Hanna menulis kisah hidupnya. Dari kecil, dari keluarga bersahaja di Singkawang, sampai menjadi pengusaha sukses. Air mata sering hampir ‘terjun’ membaca kisah anak Tionghoa gigih tersebut. Sekalipun sangat awam dalam pengungkapan, orisinalitas tulisannya memberi harap.

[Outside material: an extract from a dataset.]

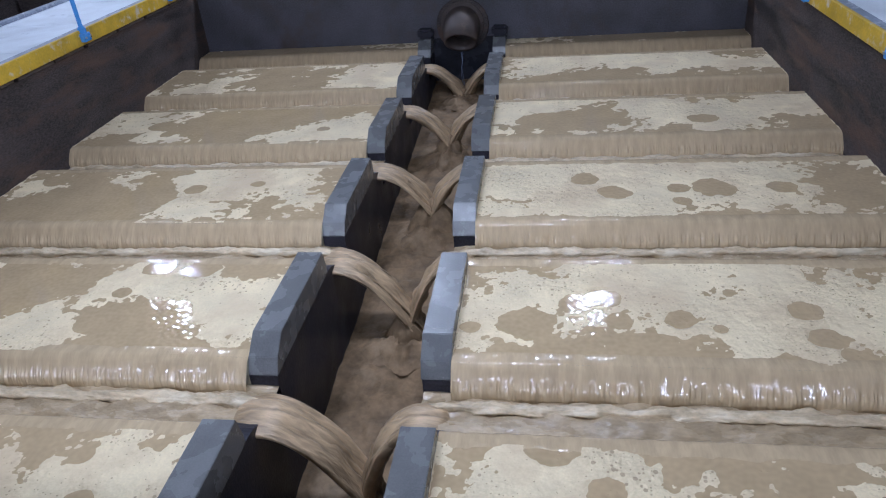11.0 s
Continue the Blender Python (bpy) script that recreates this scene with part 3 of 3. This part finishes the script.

Buku tersebut urung diterbitkan karena pertimbangan keluarga. Kini, Hanna menjadi penulis produktif. Sajak-sajaknya menyentuh. Mengingat-ingat semasa mereka belum apa-apa, jadi geli. Kemauan mengalahkan keawaman menulis. Menulis, tidak cukup bermodal mau saja. Mau harus ditandem mampu. Untuk meraih mampu, hanya ada satu jalan. Dilakukan. Hanna, Qomar, Suci, dan puluhan lainnya telah membuktikan.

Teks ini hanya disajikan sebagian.